Cet ouvrage, ainsi que d’autres, avait rendu Jacopo célèbre parmi les artistes de Florence. Comme on le considérait comme un jeune homme de beau génie et d’excellentes manières, Giuliano da San Gallo, architecte du pape Jules II, le conduisit à Rome, à sa grande satisfaction. Comme les antiques du Belvédère lui plurent infiniment, il se mit à les dessiner, et Bramante, architecte du pape, qui tenait le premier rang et habitait le Belvédère, ayant vu de ses dessins, ainsi qu’une statuette nue couchée et en terre, qui tenait un vase destiné à servir d’encrier, le prit tellement en amitié qu’il le chargea, avec l’Espagnol Beruguetta, Zaccheria Zacchi da Volterra et le Vecchio[2] de Bologne, de modeler en cire le groupe de Laocoon, pour le jeter en bronze. Lorsque les modèles furent achevés.

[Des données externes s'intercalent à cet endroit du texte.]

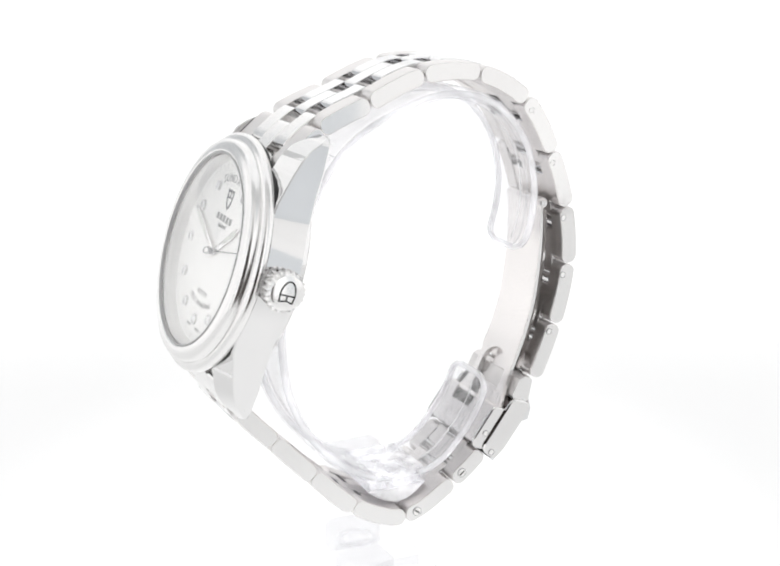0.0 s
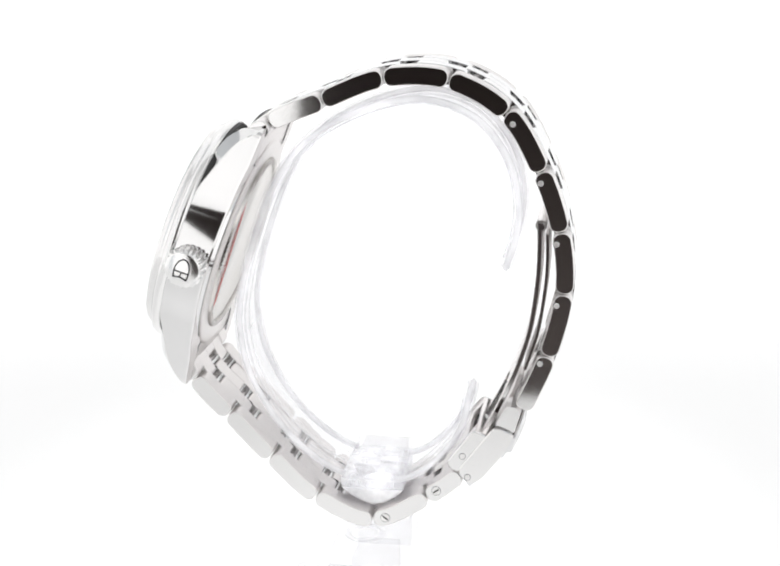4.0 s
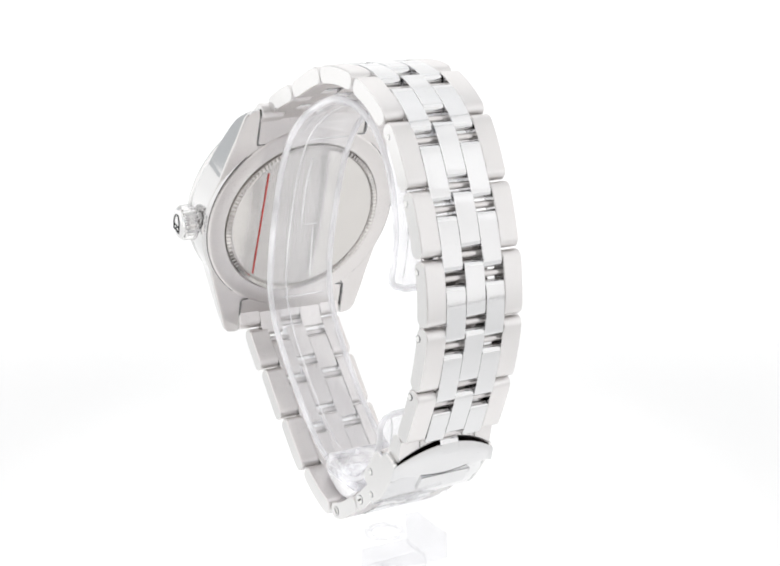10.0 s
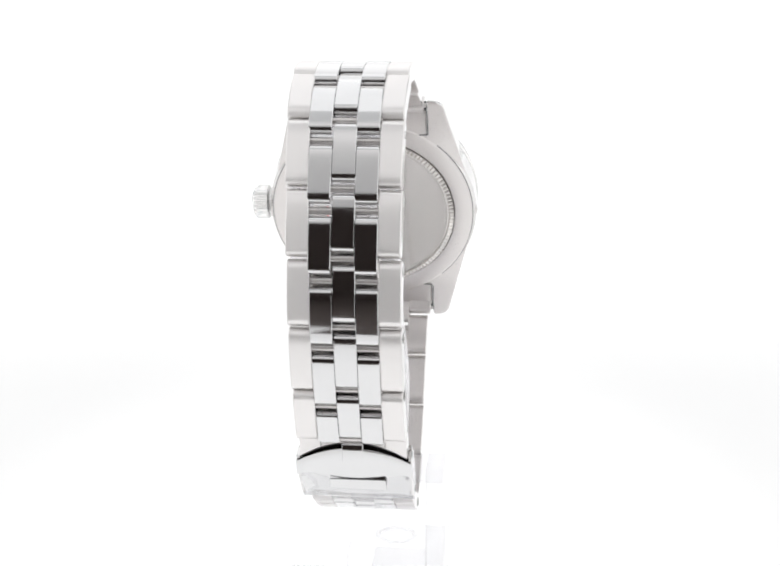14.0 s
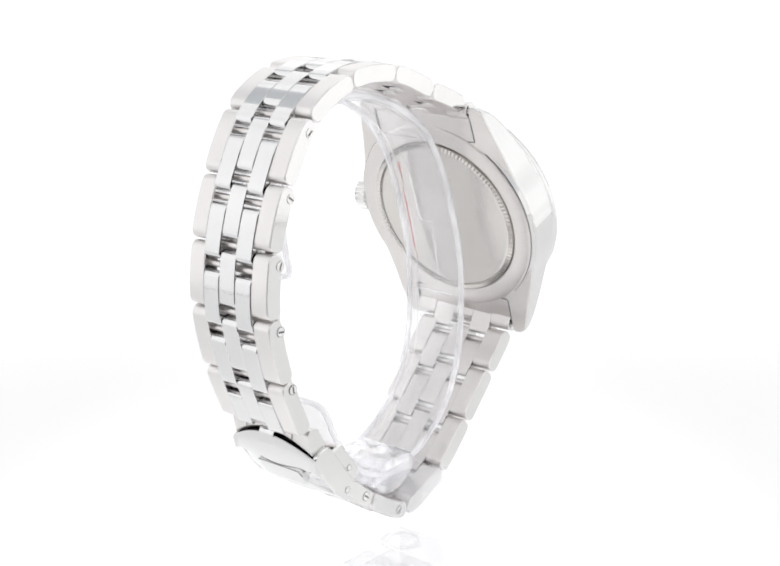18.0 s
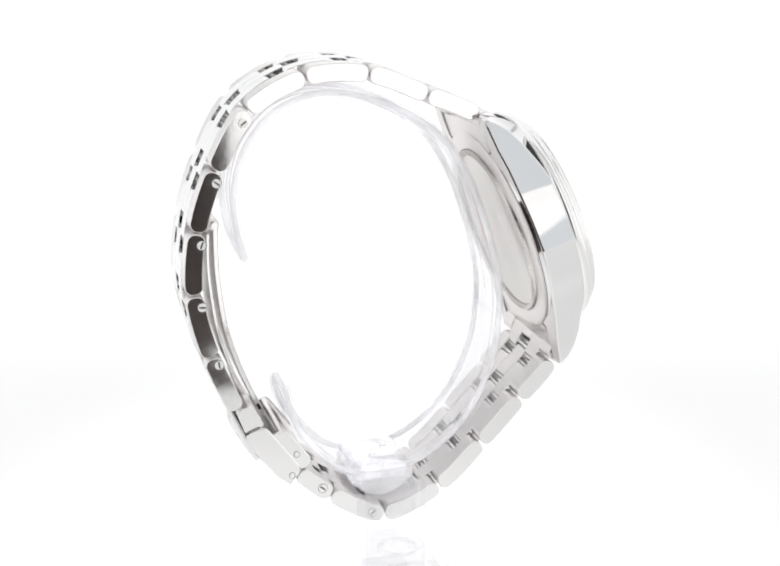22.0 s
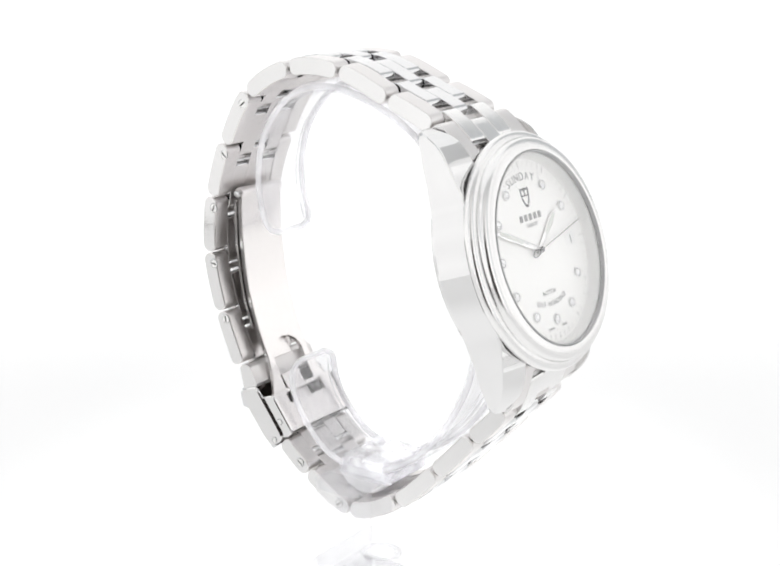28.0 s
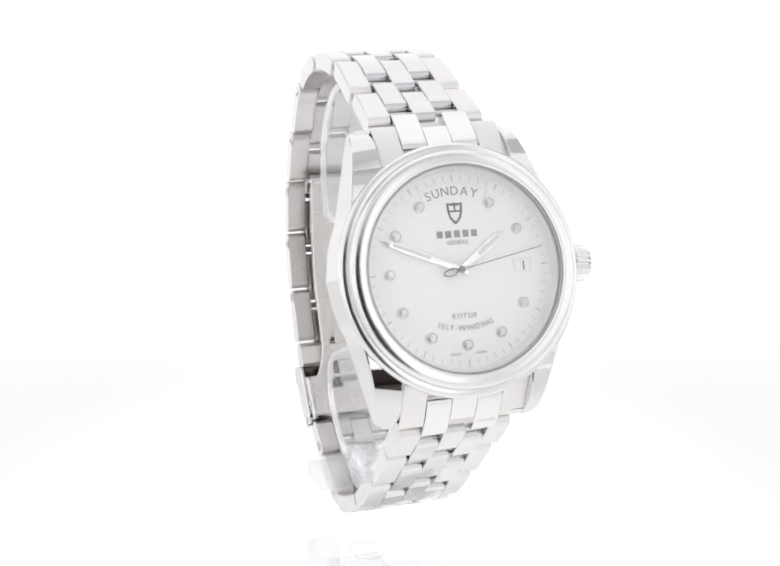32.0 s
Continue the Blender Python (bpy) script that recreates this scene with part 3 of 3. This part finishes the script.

Bramante les montra à Raphaël pour savoir quel était celui des quatre qui se comportait le mieux ; Raphaël jugea que Sansovino, malgré sa jeunesse, avait de beaucoup surpassé tous les autres. Le cardinal Domenico Grimani conseilla alors à Bramante de faire jeter en bronze le Laocoon de Jacopo ; le groupe réussit parfaitement à la fonte, et dès qu’il fut réparé, on le remit au cardinal Grimani. Il le conserva aussi précieusement que s’il eût été antique, et le légua,

  1. C’est la Madonna delle Arpie, de 1517, aux Offices.
  2. Domenico Aimo, de son vrai nom.